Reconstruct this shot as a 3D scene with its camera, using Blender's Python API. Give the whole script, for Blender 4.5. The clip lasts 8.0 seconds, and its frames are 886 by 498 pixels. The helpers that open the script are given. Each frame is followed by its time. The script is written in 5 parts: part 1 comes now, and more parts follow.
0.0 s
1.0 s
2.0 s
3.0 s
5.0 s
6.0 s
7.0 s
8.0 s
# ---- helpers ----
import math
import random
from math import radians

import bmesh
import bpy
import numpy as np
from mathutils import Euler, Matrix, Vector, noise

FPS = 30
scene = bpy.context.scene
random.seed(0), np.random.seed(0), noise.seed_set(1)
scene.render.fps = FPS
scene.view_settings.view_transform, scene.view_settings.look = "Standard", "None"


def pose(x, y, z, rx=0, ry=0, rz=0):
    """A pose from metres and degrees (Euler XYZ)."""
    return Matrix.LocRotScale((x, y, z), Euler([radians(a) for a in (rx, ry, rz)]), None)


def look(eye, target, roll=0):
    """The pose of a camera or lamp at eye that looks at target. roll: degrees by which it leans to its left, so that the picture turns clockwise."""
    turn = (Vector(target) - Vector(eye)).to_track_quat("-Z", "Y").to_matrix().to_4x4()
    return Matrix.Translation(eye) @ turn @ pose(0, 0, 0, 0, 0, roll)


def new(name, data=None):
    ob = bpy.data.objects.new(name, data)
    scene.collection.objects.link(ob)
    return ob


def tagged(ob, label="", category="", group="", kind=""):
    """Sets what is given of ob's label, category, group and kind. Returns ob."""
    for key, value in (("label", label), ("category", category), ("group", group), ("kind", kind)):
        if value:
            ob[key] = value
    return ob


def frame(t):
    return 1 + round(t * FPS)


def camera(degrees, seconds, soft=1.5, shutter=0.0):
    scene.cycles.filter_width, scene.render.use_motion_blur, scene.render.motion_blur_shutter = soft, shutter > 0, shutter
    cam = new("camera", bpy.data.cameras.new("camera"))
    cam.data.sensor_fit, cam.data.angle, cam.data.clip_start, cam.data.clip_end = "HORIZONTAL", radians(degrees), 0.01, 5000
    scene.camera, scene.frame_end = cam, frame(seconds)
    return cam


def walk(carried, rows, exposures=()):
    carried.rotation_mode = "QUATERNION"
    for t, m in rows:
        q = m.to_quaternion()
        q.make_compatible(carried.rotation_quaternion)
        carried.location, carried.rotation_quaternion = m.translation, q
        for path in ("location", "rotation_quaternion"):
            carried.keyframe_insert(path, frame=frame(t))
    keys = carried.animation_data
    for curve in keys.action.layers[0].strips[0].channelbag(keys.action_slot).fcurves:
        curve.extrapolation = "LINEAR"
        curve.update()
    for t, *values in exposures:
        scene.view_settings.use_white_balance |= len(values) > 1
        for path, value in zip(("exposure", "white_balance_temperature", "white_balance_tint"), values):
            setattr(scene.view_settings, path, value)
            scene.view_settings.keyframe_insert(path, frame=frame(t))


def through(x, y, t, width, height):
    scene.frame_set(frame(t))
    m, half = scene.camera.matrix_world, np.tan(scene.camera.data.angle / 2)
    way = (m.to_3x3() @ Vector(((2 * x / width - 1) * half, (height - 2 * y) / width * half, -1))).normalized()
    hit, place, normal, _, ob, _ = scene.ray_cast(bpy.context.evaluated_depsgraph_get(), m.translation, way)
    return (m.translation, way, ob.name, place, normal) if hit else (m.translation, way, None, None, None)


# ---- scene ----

### YOUR TASK
Go through the material above line by line and copy it exactly.

### ANSWER TO THE TASK
Reconstruct this shot as a 3D scene with its camera, using Blender's Python API. Give the whole script, for Blender 4.5. The clip lasts 8.0 seconds, and its frames are 886 by 498 pixels. The helpers that open the script are given. Each frame is followed by its time. The script is written in 5 parts: part 1 comes now, and more parts follow.
0.0 s
1.0 s
2.0 s
3.0 s
5.0 s
6.0 s
7.0 s
8.0 s
# ---- helpers ----
import math
import random
from math import radians

import bmesh
import bpy
import numpy as np
from mathutils import Euler, Matrix, Vector, noise

FPS = 30
scene = bpy.context.scene
random.seed(0), np.random.seed(0), noise.seed_set(1)
scene.render.fps = FPS
scene.view_settings.view_transform, scene.view_settings.look = "Standard", "None"


def pose(x, y, z, rx=0, ry=0, rz=0):
    """A pose from metres and degrees (Euler XYZ)."""
    return Matrix.LocRotScale((x, y, z), Euler([radians(a) for a in (rx, ry, rz)]), None)


def look(eye, target, roll=0):
    """The pose of a camera or lamp at eye that looks at target. roll: degrees by which it leans to its left, so that the picture turns clockwise."""
    turn = (Vector(target) - Vector(eye)).to_track_quat("-Z", "Y").to_matrix().to_4x4()
    return Matrix.Translation(eye) @ turn @ pose(0, 0, 0, 0, 0, roll)


def new(name, data=None):
    ob = bpy.data.objects.new(name, data)
    scene.collection.objects.link(ob)
    return ob


def tagged(ob, label="", category="", group="", kind=""):
    """Sets what is given of ob's label, category, group and kind. Returns ob."""
    for key, value in (("label", label), ("category", category), ("group", group), ("kind", kind)):
        if value:
            ob[key] = value
    return ob


def frame(t):
    return 1 + round(t * FPS)


def camera(degrees, seconds, soft=1.5, shutter=0.0):
    scene.cycles.filter_width, scene.render.use_motion_blur, scene.render.motion_blur_shutter = soft, shutter > 0, shutter
    cam = new("camera", bpy.data.cameras.new("camera"))
    cam.data.sensor_fit, cam.data.angle, cam.data.clip_start, cam.data.clip_end = "HORIZONTAL", radians(degrees), 0.01, 5000
    scene.camera, scene.frame_end = cam, frame(seconds)
    return cam


def walk(carried, rows, exposures=()):
    carried.rotation_mode = "QUATERNION"
    for t, m in rows:
        q = m.to_quaternion()
        q.make_compatible(carried.rotation_quaternion)
        carried.location, carried.rotation_quaternion = m.translation, q
        for path in ("location", "rotation_quaternion"):
            carried.keyframe_insert(path, frame=frame(t))
    keys = carried.animation_data
    for curve in keys.action.layers[0].strips[0].channelbag(keys.action_slot).fcurves:
        curve.extrapolation = "LINEAR"
        curve.update()
    for t, *values in exposures:
        scene.view_settings.use_white_balance |= len(values) > 1
        for path, value in zip(("exposure", "white_balance_temperature", "white_balance_tint"), values):
            setattr(scene.view_settings, path, value)
            scene.view_settings.keyframe_insert(path, frame=frame(t))


def through(x, y, t, width, height):
    scene.frame_set(frame(t))
    m, half = scene.camera.matrix_world, np.tan(scene.camera.data.angle / 2)
    way = (m.to_3x3() @ Vector(((2 * x / width - 1) * half, (height - 2 * y) / width * half, -1))).normalized()
    hit, place, normal, _, ob, _ = scene.ray_cast(bpy.context.evaluated_depsgraph_get(), m.translation, way)
    return (m.translation, way, ob.name, place, normal) if hit else (m.translation, way, None, None, None)


# ---- scene ----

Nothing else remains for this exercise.